Normalized pair amplitude vs $X$ (see text) at $T=0$ for an S$\mid$N$\mid$S heterostructure. The S portions have a dimensionless width (see text) of $D_S=150$ each. For clarity, the outermost parts of the sample are not shown. Each panel corresponds to a different normalized normal graphene width of (a) $D_N=20$, (b) $D_N=50$, (c) $D_N=100$, and (d) $D_N=300$. For each case, four curves representing different doping levels are shown. From top to bottom in the central N region (green, blue, black, red), these curves correspond to ${\tilde{\mu }}_N=0.5,0.2,0$, and 10.

Figure 3

Normalized pair amplitude versus $X$, as in Fig. 2. The dimensionless geometrical quantities $D_N$ and $D_S$ are now $D_N=300$ and $D_S=300$, so that the S$\mid$N boundaries are at $\left|X\right|=150$. The top set of panels depicts most of the S$\mid$N$\mid$S structure and the bottom set of panels shows a magnified part of the N region near the interface for the panel above it. Panels (a) and (c) are for electron-doped N with curves shown, from top to bottom at $X=0$, for ${\tilde{\mu }}_N=0.5$, 0.2, and $0.1$ (red, green, and blue), while panels (b) and (d) are for hole-doped N with ${\tilde{\mu }}_N=-0.1,-0.2$, and $-0.5$ with a similar scheme.
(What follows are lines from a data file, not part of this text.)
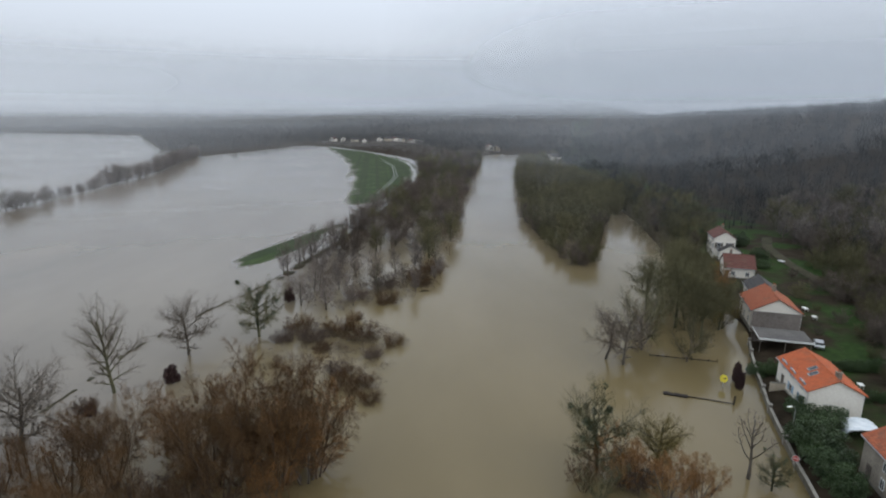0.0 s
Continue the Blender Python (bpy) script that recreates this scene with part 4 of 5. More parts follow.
woods("bank_brush", *lined([(72, 160), (85, 236), (93, 320), (99, 420), (126, 640), (160, 760)], 1.6, 4, 105), 6, 3.2, 50, 0.08, 106, WOODS_OLIVE, "brushwood along the wooded river bank")
woods("town_bank_brush", *lined([(-138, -175), (-151, -159), (-230, -170), (-290, -175), (-361, -192), (-440, -207)], 2.4, 4, 107), 3.2, 2.6, 60, 0.045, 108, WOODS, "brushwood along the town bank")
woods("causeway_wood", *filled(WOOD_C, 6.5, 93), 7, 3.6, 46, 0.11, 94, WOODS_OLIVE, "leafless wood beside the causeway")
woods("copse_brush", *filled(COPSE, 5.0, 95), 10, 5, 60, 0.13, 96, WOODS, "dark dense copse in the flooded field")
woods("plain_hedge", *filled([(-640, 60), (-720, 150), (-1000, 260), (-1400, 330), (-1500, 0), (-1200, -320), (-800, -180)], 34, 97), 14, 7, 60, 0.22, 98, WOODS, "scattered leafless trees in the far flood")

# the wooded slope behind the houses
px, py = scatter(90000, 40, 1500, -300, 3000, 1)
d = line_gap(px, py, BANK)
near = np.hypot(px, py)
rs = np.random.RandomState(5)
ok = (d > np.where(py > 205, 3, 50)) & (rs.uniform(0, 1, len(px)) < np.clip((330 / near) ** 1.6, 0.05, 1)) & (py > px * 0.45 - 80)
ok &= ~((d < 52) & (py < 215) & (py > 60))
px, py = kept(px, py, ok)
close = np.hypot(px, py) < 420
woods("hillside_wood", px[close], py[close], 12.5, 4.8, 110, 0.065, 2, WOODS_SLOPE_HAZE, "dense leafless wood climbing the misty hillside")
woods("hilltop_wood", px[~close], py[~close], 14, 7.0, 80, 0.17, 3, WOODS_SLOPE_HAZE, "dense leafless wood along the misty hilltop")
# the wood and gardens behind the town bank
TOWN_WOOD = [(-150, -205), (-200, -192), (-300, -214), (-350, -240), (-330, -310), (-300, -340), (-230, -320), (-170, -260)]
grove(fill(TOWN_WOOD, 13, 58), m_broads + m_olives + m_bushy, 9, 17, "trees behind the town bank", 59)
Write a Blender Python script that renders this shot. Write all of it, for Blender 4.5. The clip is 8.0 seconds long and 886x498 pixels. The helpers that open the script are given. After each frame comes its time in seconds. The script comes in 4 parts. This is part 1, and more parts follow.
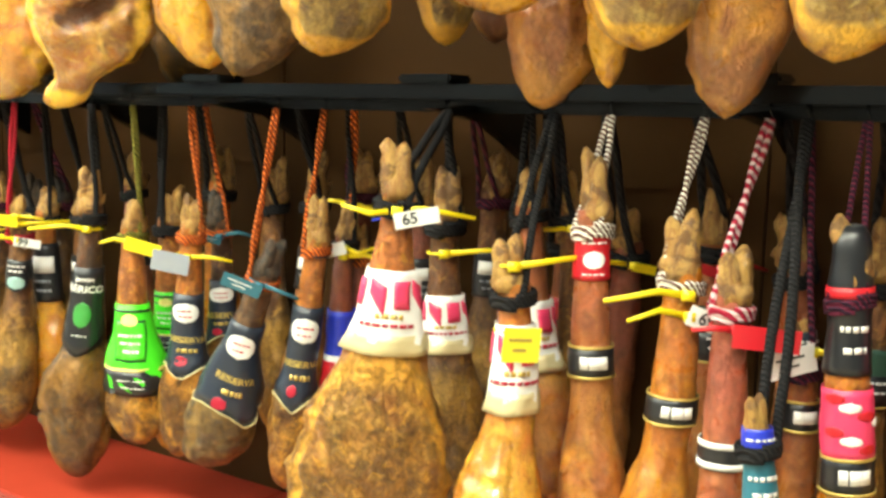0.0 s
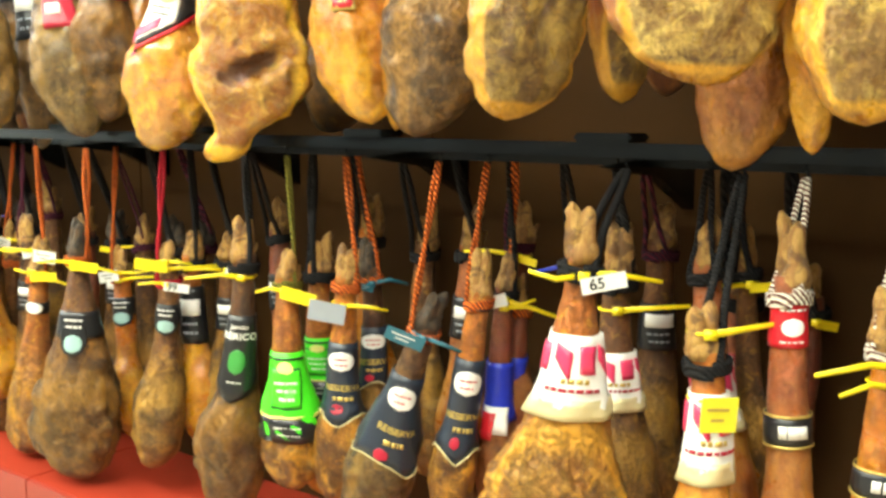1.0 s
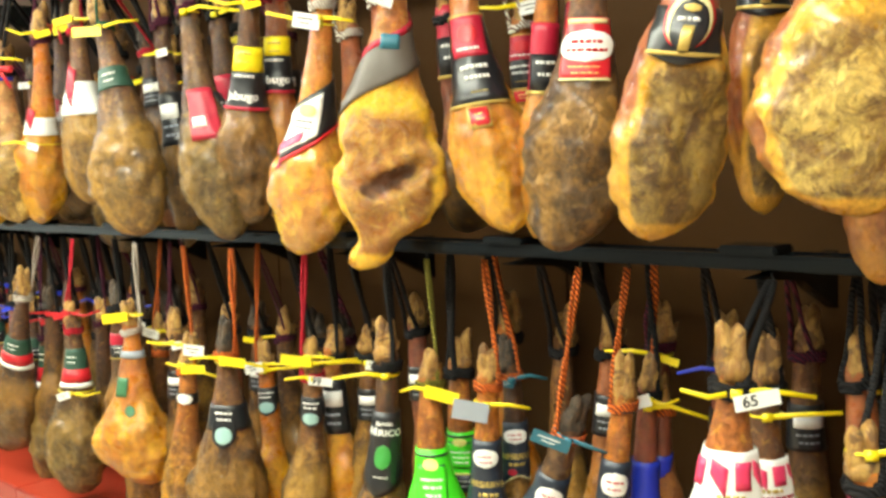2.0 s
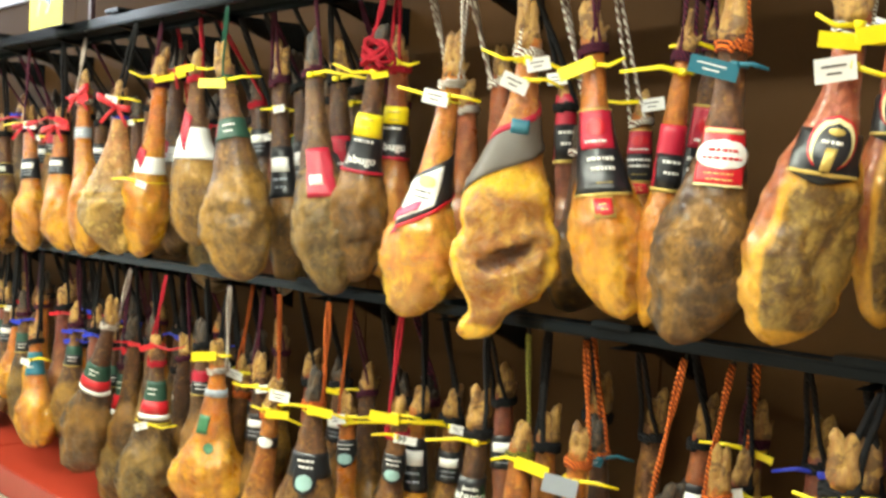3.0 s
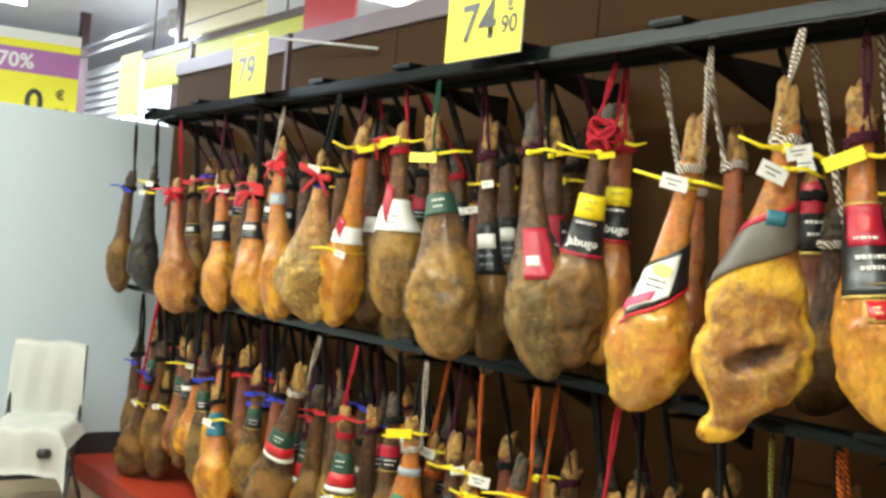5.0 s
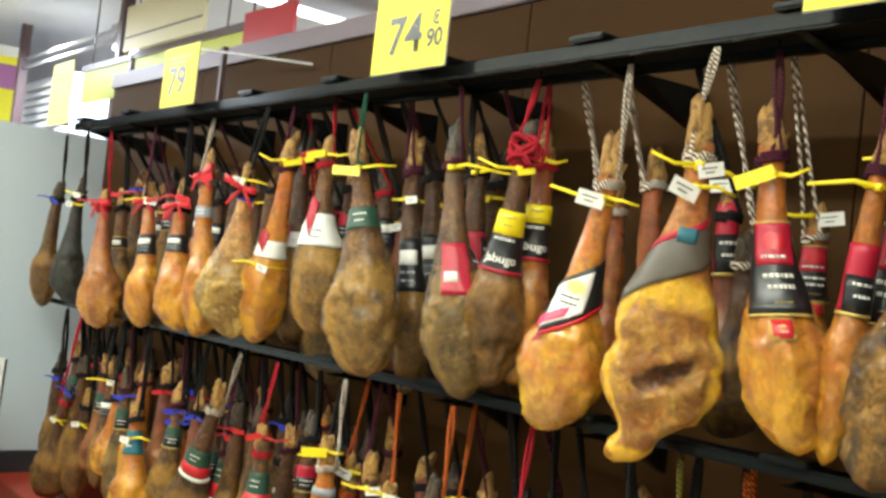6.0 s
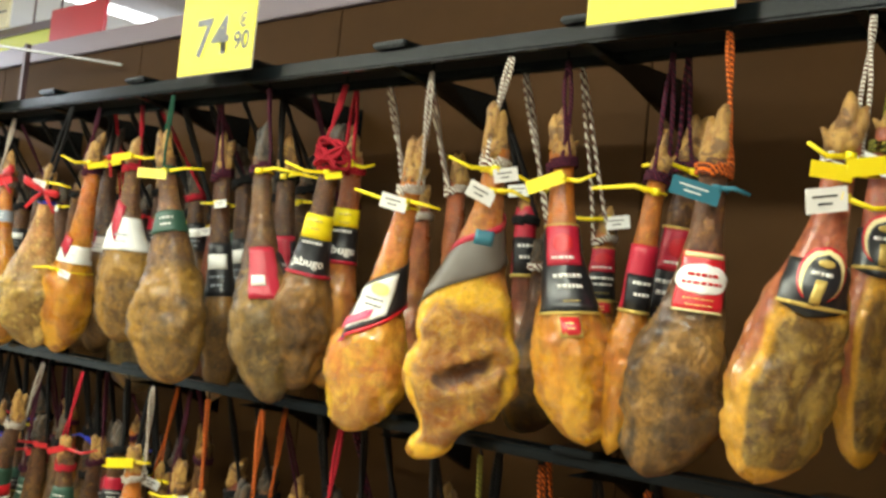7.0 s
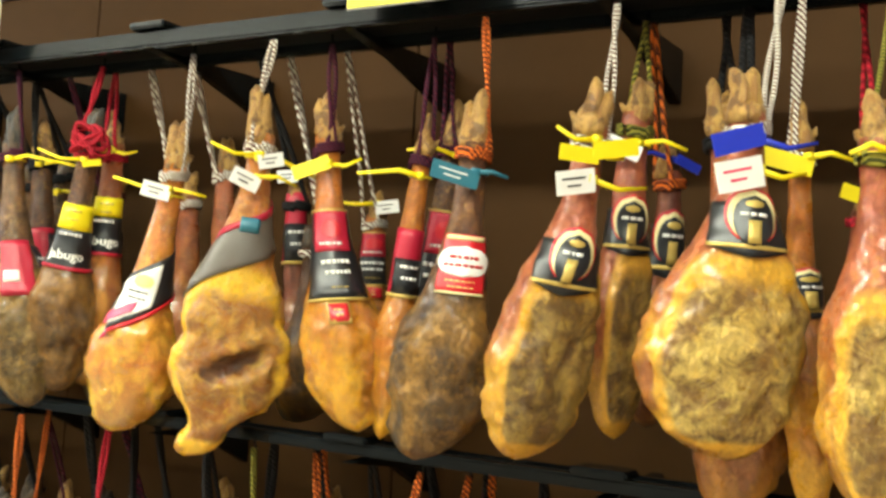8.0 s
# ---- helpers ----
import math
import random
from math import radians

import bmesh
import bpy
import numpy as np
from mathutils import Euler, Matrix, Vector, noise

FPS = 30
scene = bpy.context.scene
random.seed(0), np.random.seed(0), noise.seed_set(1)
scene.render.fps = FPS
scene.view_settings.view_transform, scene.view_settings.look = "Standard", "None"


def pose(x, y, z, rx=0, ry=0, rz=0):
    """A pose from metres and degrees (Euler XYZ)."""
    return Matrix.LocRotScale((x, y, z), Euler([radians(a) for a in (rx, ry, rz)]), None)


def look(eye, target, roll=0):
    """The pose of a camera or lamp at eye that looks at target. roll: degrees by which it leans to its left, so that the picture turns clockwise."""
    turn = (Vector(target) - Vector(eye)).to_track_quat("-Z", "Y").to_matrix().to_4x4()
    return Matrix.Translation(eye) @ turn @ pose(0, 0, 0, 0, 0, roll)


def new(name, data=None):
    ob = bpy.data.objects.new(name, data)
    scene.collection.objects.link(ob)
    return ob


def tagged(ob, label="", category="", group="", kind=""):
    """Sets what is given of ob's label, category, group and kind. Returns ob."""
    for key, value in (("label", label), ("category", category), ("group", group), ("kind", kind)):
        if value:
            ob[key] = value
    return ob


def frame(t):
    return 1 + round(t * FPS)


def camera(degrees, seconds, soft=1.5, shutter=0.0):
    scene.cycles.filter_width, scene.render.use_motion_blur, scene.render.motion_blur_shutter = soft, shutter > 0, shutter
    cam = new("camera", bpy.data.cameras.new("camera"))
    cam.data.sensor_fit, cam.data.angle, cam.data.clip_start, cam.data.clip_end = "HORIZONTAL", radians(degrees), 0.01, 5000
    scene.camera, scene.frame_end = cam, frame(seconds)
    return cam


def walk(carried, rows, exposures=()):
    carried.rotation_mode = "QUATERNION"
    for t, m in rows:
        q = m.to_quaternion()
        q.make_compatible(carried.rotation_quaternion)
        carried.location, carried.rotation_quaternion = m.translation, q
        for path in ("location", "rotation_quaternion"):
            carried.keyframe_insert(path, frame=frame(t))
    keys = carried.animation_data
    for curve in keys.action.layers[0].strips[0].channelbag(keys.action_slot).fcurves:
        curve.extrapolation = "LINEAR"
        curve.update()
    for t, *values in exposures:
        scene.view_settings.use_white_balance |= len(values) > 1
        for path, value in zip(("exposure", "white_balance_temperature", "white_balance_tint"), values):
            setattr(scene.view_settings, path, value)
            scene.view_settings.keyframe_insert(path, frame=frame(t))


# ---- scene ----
cam = camera(46.6, 8.0, soft=3.0)
PATH = [
    (0, (0.0, 0.0, 1.155), (-1.122, 1.634, 0.891), 1.3),
    (0.5, (-0.119, -0.033, 1.2), (-1.323, 1.55, 0.991), 1.8),
    (1, (-0.179, -0.099, 1.265), (-1.411, 1.453, 0.999), 0.1),
    (1.5, (-0.188, -0.162, 1.349), (-1.482, 1.348, 1.138), -2.1),
    (2, (-0.207, -0.183, 1.428), (-1.598, 1.241, 1.237), -2.5),
    (2.2, (-0.22, -0.2, 1.44), (-1.638, 1.203, 1.292), -1.6),
    (3.3, (-0.307, -0.438, 1.489), (-1.779, 0.912, 1.383), 5.0),
    (3.5, (-0.337, -0.404, 1.494), (-1.845, 0.902, 1.362), 5.7),
    (4, (-0.426, -0.461, 1.551), (-1.944, 0.841, 1.534), 6.3),
    (4.5, (-0.515, -0.503, 1.527), (-2.095, 0.723, 1.544), 6.0),
    (4.7, (-0.538, -0.55, 1.552), (-2.139, 0.648, 1.554), 4.6),
    (5.8, (-0.534, -0.433, 1.501), (-2.128, 0.774, 1.551), 6.4),
    (6, (-0.513, -0.422, 1.5), (-2.061, 0.841, 1.579), 6.4),
    (6.5, (-0.474, -0.408, 1.497), (-1.917, 0.975, 1.598), 6.4),
    (7, (-0.441, -0.393, 1.495), (-1.764, 1.101, 1.622), 5.7),
    (7.5, (-0.421, -0.379, 1.493), (-1.581, 1.246, 1.62), 5.0),
    (8, (-0.403, -0.336, 1.505), (-1.406, 1.39, 1.634), 3.5),
]
walk(cam, [(t, look(eye, target, roll)) for t, eye, target, roll in PATH], exposures=[(0.0, 0.6, 6500, 10), (1.0, 0.55, 6500, 10), (2.0, 0.42, 6450, 10), (3.5, 0.16, 6250, 10), (4.5, -0.06, 6150, 10), (6.0, -0.22, 6300, 10), (6.5, -0.24, 6400, 10), (7.0, -0.14, 6450, 10), (8.0, 0.12, 6500, 10)])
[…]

In both cases results for ${\tilde{\mu }}_N=0$, (black) lowest curve at $X=0$, are shown for reference.

Figure 4

Local DOS for a normal, finite width, graphene layer that has (a) zero doping (${\tilde{\mu }}_N=0$), and (c) moderate doping (${\tilde{\mu }}_N=0.2$). The normalizations of DOS and energies are chosen (see text) so that for an infinite width layer the plots would be straight lines of slope $\pm 1$. Four different widths are illustrated, in order of decreasing height of the main peaks: $D_N=20$ (black), $D_N=100$ (blue), $D_N=300$ (red), and $D_N=600$ (cyan). Each bottom panel is a magnification of the results above it, over a narrower energy range. The main peaks are related to the Thouless scale; see Eq. (22) and discussion below it.

Figure 5

Local DOS (normalized as explained in the text) for S$\mid$N$\mid$S systems with both vanishing and very low doping in the N layers. Panels (a)–(d) correspond to ${\tilde{\mu }}_N=0$, while panels (e) and (f) correspond to ${\tilde{\mu }}_N=0.005$ (or equivalently ${\mu }_N/{\Delta }_0=0.5$). Results are shown for the S region [panels (a) and (b)] and in the N region [(c)–(f)]. In (a), (c), and (e) we have $D_N={\Xi }_0/5$ (solid black curves) and $D_N={\Xi }_0$ (blue dashed curves), while in (b), (d), and (f), the N layers are larger: $D_N=3{\Xi }_0$ (solid red curves) and $D_N=6{\Xi }_0$ (dashed green curves).

Figure 6

Local DOS (plotted and normalized as in Fig. 5) for an S$\mid$N$\mid$S system with moderately doped S layers (${\tilde{\mu }}_N=0.2$). The panel arrangement, curve (color and) structure, and all other parameters are the same as that in Fig. 5. See text for discussion and comparison

Figure 7

The excitation gap, $E_{\mathrm{gap}}$ as defined in the text, as a function of the relative doping parameter, ${\tilde{\mu }}_N$. Four different normal graphene widths are considered: $D_N=20$, 50, 100, and 300 (red circles, blue squares, green diamonds, and cyan triangles respectively). Lines are straight segments joining points.

Figure 8

The critical temperature $T_c$ (normalized by $T_0$) for a S$\mid$N$\mid$S system as a function of (a) ${\tilde{\mu }}_N$, and (b) the S width, $D_S$. In (a) the doping dependence is shown for two values of $D_S=50$ (red circles) and 100 (blue squares). In (b), results are shown as a function of $D_S$ for three doping levels: ${\tilde{\mu }}_N=0$ (red circles), $0.2$ (blue squares), and $0.4$ (green diamonds). The doping level in these cases has a dramatic effect on $T_c$ for small $D_S$, but is less detrimental for larger $D_S$, where the curves tend to coalesce in the limit of bulk S widths. In both (a) and (b), the normal graphene layer has $D_N=100$.

Figure 9

The normalized pair amplitude as a function of position. In (a), the temperature is set at $T=0.87T_0$, and the normal and superconductor widths are $D_N=100$ and $D_S=50$, respectively. In (b), we have $T=0.92T_0$, while $D_N=100$ and $D_S=100$. In both cases, the doping parameter, ${\tilde{\mu }}_N$, is varied from 0 to $0.4$ in increments of $0.1$. The arrow depicts the direction of increasing ${\tilde{\mu }}_N$, which eventually leads to the vanishing of the pairing correlations.